Late breaking information

MUSICOLOGY AT THE UNIVERSITY OF AMSTERDAM

24/10/2016

Listening to Architecture: The Concert Hall as a Medium of Musical Culture

Colloquium Musicology
Darryl Cressman, Maastricht University

Thursday 24 November, 15:30-17:00
Nieuwe Doelenstraat 16, room 3.01

Abstract
Concert halls are designed for attentively listening to music. To guarantee that the listening experience mediated by these buildings is acoustically correct, architects rely upon mathematical formulas to measure and predict how a building will sound. Armed with these formulas, they are able to experiment with unconventional concert hall designs without compromising sound.

The achievements of modern architectural acoustics are a valorization of the mathematical formulas used to predict acoustics. Indeed, the development of a predictive theory of architectural acoustics by Wallace Sabine in 1900 has been celebrated as the beginning of a new era of understanding sound and acoustic design. But, overlooked in this scientific triumphalism are the musical standards and expectations that shape the acoustic design of buildings for music. Sabine’s formula transformed our understanding of how music behaves in an enclosed space, but it did not change our understanding of how music should sound in these spaces.
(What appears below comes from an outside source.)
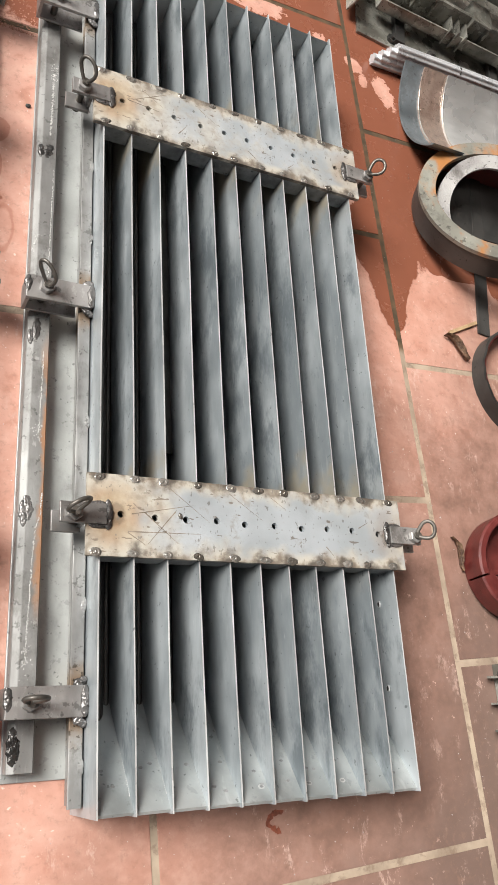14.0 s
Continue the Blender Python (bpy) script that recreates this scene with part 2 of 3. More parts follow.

Examining the history of Amsterdam’s Concertgebouw (opened in 1888) demonstrates how, in lieu of an acoustic formula, musical culture, especially ideas about listening, influenced ideas about acoustics and acoustic design. Exploring the designs for the Concertgebouw proposed by architects, patrons, and musicians reveals that prior to quantification, acoustics were more closely aligned with musical and aural discourses.

Darryl Cressman is an assistant professor in the Philosophy Department in the Faculty of Arts & Social Sciences at Maastricht University. He received his PhD from the School of Communication at Simon Fraser University in 2012. He is the author of Building Musical Culture in Nineteenth-Century Amsterdam: The Concertgebouw (University of Amsterdam Press) and has published research in the fields of sound studies, the philosophy of technology, science and technology studies, and media history.